The constant clashing of metal upon metal tortures my ears. My strength is slowly
ebbing away. I can't see well, my left eye sees nothing now but a blur of an image. I feel my legs beginning to give way. Still, I hold my shield up as he continues to press his attack.


And then he employs a different weapon. A small dagger, the katar. I am so focused on keeping his sword at bay that I barely notice him sweeping the long arc with his arm, and burying the blade of the katar in my side. It finds it's target, and sends a searing pain through my torso.


I cry out in agony and drop to my knees, my shield falling by the wayside. I can hear him laughing. He has launched multiple attacks on me and I haven't been able to respond to even one of them. Now I am on my knees with the blade of his katar in my left side. Whatever poison he laced it with is mingling with my blood and coursing through my veins now, making its way to my heart.


"Now," he speaks in Persian, his voice deep and dripping with hatred, "you will die!"


I look up at him as he stands before me. It must be the smug, taunting look on my face that infuriates him. He growls in rage and raises his fearsome sword.


When the strike comes it will be fast and forceful. If I want a quick, clean death, I should bow my head so that he may strike at the neck and sever the head from the body in one stroke.


But I am not defeated.

There is something inside me, something indestructible, something that can never die. It rises now, coming to my aid in my darkest hour. My pulse quickens, and my strength begins to return. Instead of looking down, I raise my head and look up at my enemy. He is ready to deliver the final blow, to send me to my death.


But I have drunk the nectar of immortality. It has passed through my lips and into my body and has obliterated the fear of death from within me. It rises now, and every cell in my body begins to vibrate with a renewed energy. It revitalizes me and surges with an escalating fierceness within me.

Before he can swing his sword I am already on my feet. I have moved faster than he could anticipate.

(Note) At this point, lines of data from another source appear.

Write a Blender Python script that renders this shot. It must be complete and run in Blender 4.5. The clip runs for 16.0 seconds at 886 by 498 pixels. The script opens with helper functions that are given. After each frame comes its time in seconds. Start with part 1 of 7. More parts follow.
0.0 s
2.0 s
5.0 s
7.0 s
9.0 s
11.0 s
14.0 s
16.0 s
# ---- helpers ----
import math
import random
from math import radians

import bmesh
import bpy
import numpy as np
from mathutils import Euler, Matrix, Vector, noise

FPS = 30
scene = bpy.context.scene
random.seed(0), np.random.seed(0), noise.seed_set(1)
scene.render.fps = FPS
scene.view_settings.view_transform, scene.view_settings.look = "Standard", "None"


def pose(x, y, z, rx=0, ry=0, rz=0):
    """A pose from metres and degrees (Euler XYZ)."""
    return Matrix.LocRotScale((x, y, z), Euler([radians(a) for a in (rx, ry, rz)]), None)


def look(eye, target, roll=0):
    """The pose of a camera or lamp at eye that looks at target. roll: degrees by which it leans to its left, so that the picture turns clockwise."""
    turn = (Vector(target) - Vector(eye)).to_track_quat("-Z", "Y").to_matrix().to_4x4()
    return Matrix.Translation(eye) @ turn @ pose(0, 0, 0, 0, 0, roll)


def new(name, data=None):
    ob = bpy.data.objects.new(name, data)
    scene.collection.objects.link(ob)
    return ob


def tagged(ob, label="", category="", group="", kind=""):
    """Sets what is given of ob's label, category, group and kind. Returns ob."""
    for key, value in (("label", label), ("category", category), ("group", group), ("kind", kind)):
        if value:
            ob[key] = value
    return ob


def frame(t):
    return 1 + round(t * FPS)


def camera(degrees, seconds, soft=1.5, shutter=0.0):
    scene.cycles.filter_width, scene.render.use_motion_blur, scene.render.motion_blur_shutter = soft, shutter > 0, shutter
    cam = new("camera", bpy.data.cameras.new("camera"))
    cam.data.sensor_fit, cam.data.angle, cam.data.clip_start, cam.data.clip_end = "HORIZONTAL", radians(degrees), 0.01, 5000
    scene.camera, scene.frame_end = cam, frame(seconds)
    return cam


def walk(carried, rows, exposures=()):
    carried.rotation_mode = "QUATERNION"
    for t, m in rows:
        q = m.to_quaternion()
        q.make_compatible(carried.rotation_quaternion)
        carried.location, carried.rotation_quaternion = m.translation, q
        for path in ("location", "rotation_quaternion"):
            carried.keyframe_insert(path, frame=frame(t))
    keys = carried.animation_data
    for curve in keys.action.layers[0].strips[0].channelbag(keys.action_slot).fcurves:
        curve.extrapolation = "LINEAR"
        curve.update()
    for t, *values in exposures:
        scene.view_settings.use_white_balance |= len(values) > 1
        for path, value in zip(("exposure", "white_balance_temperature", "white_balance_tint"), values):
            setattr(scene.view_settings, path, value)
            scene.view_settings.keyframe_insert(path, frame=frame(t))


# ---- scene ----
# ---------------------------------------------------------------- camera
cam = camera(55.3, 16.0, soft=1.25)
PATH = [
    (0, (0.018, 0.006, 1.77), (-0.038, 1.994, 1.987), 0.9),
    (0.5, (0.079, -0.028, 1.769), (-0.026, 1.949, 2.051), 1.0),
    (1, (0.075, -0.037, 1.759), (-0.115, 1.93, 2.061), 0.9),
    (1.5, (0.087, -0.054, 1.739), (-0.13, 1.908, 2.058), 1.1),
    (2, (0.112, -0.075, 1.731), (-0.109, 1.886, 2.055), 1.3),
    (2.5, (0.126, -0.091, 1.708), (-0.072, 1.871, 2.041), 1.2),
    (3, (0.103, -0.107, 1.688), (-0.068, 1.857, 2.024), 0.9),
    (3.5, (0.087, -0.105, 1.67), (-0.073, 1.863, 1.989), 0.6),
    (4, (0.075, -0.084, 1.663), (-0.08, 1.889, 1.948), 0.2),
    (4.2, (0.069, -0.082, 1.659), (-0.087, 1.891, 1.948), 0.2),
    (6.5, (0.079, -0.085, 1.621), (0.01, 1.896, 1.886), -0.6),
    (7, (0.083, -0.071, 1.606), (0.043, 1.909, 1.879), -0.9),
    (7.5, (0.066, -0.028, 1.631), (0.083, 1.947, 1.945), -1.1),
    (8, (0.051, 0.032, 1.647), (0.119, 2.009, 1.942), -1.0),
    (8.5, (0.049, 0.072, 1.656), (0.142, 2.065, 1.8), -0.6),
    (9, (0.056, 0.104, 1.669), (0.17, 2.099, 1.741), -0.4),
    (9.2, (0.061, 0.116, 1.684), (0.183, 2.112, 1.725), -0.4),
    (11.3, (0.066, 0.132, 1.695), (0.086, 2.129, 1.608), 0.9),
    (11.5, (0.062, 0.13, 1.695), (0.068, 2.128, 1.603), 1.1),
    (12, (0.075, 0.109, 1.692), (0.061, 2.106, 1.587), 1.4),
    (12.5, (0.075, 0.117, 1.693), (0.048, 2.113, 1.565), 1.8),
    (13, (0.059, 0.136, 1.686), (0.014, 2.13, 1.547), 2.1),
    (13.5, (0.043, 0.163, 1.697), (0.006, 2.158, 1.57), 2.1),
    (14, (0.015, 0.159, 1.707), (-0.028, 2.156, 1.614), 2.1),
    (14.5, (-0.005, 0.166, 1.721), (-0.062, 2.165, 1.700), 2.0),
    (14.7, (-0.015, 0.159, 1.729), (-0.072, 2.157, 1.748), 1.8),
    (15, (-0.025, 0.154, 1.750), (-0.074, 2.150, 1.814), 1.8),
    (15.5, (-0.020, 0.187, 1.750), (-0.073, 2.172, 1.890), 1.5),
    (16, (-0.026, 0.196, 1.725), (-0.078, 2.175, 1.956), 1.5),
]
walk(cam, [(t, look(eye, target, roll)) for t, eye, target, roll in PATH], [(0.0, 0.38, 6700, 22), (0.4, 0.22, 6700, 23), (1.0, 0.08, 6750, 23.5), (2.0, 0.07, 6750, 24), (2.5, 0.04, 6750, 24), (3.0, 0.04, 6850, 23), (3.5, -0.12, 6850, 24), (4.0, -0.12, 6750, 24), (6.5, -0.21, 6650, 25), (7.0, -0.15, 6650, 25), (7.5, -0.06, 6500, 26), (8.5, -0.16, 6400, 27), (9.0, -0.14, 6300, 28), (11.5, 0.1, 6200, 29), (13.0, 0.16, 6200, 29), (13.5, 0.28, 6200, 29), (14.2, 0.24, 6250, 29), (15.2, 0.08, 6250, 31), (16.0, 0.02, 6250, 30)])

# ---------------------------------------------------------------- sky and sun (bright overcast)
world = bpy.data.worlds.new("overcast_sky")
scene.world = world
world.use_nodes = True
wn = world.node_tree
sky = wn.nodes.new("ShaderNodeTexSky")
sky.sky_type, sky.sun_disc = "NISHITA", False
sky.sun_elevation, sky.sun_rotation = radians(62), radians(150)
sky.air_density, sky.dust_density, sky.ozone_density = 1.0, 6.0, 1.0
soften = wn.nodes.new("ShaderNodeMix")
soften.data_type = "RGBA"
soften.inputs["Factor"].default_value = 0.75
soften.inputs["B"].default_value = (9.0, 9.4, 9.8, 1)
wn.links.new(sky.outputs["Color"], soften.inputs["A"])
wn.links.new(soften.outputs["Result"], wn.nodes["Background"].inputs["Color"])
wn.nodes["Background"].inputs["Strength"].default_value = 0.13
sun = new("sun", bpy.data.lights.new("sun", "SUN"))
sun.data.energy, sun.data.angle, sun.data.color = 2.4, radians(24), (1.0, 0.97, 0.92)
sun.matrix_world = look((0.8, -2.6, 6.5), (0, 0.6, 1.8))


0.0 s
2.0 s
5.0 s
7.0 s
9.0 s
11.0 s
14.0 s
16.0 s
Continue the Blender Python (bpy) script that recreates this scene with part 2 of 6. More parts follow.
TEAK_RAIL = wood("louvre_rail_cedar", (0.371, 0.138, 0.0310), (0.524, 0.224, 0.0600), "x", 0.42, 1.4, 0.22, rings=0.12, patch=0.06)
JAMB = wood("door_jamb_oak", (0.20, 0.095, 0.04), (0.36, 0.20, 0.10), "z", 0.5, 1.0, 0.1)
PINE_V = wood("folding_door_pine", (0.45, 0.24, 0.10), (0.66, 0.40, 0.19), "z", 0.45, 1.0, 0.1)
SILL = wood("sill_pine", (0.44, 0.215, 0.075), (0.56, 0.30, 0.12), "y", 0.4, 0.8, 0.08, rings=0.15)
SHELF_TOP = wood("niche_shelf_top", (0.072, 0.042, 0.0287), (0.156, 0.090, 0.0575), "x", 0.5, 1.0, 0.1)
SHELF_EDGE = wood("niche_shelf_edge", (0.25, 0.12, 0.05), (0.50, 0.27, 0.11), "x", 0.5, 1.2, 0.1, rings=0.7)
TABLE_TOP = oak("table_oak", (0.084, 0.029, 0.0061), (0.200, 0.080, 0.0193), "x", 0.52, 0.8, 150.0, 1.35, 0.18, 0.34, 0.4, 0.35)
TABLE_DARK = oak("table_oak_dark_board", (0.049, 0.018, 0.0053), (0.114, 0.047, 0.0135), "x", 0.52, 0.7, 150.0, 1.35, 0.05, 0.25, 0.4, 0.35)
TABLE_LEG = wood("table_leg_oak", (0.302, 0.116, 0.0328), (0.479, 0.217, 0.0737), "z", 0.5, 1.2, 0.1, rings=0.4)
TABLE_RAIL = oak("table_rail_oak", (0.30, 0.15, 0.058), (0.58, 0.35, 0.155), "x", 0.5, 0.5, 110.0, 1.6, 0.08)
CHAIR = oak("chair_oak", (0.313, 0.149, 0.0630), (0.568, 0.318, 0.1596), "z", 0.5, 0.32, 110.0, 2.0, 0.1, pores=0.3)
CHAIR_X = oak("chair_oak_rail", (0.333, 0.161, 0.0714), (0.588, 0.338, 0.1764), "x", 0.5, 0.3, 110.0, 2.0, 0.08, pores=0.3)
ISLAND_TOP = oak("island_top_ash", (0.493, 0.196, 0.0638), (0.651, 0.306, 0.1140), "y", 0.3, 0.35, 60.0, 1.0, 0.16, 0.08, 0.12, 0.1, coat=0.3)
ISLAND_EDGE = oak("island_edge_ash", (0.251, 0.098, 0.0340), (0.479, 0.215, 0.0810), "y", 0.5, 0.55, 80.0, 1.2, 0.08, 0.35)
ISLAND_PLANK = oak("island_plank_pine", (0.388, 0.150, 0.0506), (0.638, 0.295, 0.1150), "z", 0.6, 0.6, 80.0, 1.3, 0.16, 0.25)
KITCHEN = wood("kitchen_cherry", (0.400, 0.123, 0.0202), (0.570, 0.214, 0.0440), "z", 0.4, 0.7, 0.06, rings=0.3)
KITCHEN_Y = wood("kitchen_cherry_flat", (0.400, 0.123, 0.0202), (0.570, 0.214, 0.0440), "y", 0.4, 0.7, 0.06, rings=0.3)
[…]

In the blink of an eye, like lightning, I am suddenly standing right next to him, so close that I can feel his breath on my face. He was not expecting this. He was not ready. I look into his eyes as the blade of my kirpan slowly but surely pierces his skin and enters his neck. He did not see this coming. He was not ready.


He reacts, pulling back so he can have enough room to swing his sword. But it is already too late. The sharp steel has found his jugular vein, and it is sliced open. He staggers back, astonished and in shock. I press in for the final attack, thrusting with the talwar straight into his midsection. It will take a few minutes for him to bleed out, but he will not survive. These strikes are fatal.


His eyes betray his disbelief. He drops to his knees, and then falls on to his side. I drop my weapons and crouch down next to him. I cradle his head in my lap. He is trembling as the blood flows out of his body like a river. His eyes look up at me, imploring me for mercy.


I lean down and whisper his prayers according to his faith, the last prayers for the dying, into his ear. His hand grips my arm tightly. His eyes speak gratitude, relief, and a resignation. He is no longer the terrible Imperial soldier. In this moment, he is just another frightened human being on the verge of the great unknown. All enmity has been cast aside, and he struggles as he grapples with the fear of death. Eventually, he loosens his grip and lets go, and then closes his eyes as his final breath leaves him.


I complete the rituals for his burial as per his customs. And then, weak and weary, I turn towards Anandpur to begin my long, difficult walk home.